La panne informatique mondiale révèle l’hyper-dépendance aux services de «cloud»
AFP|Publié le 19 juillet 2024(AP Photo)
La panne informatique mondiale causée vendredi par une mise à jour logicielle sur les systèmes de Microsoft révèle l’hyper dépendance de l’économie à une poignée de services de cloud (informatique à distance), au point de paralyser des industries en cas de bogue.
«Je pense que c’est un avant-goût des effets potentiels de la dépendance du secteur financier et de tous les secteurs de l’économie à l’égard d’une poignée de sociétés de cloud et d’autres systèmes informatiques clés», a réagi Rohit Chopra, directeur d’une agence fédérale américaine chargée de la protection des consommateurs en matière financière.
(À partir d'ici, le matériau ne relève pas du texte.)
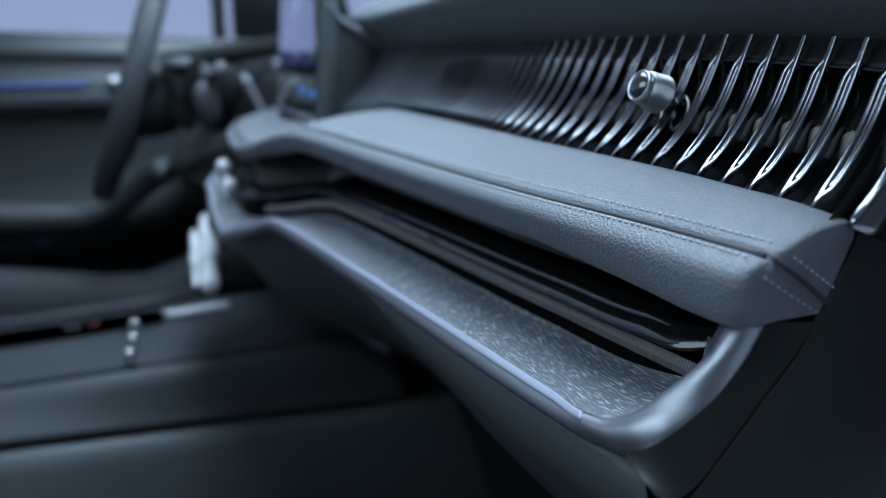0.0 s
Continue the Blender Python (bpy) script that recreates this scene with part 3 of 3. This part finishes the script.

«Il n’y a qu’une poignée de grandes sociétés de cloud sur lesquelles repose une grande partie de l’économie, et nous allons donc devoir nous pencher sérieusement sur la question», a-t-il ajouté sur la chaîne CNBC.
Des banques aux compagnies aériennes, médias et hôpitaux, la plupart des grandes organisations publiques et privées utilisent un mélange de serveurs en propre et de services de cloud, qui permettent d’héberger à distance des montagnes de données informatiques et de les analyser.
Trois groupes américains dominent largement ce secteur: Amazon, pionnier du cloud, détenait 31% des parts de marché mondiales fin 2023, talonné par Microsoft (26%) et enfin Google (10%), selon Canalys.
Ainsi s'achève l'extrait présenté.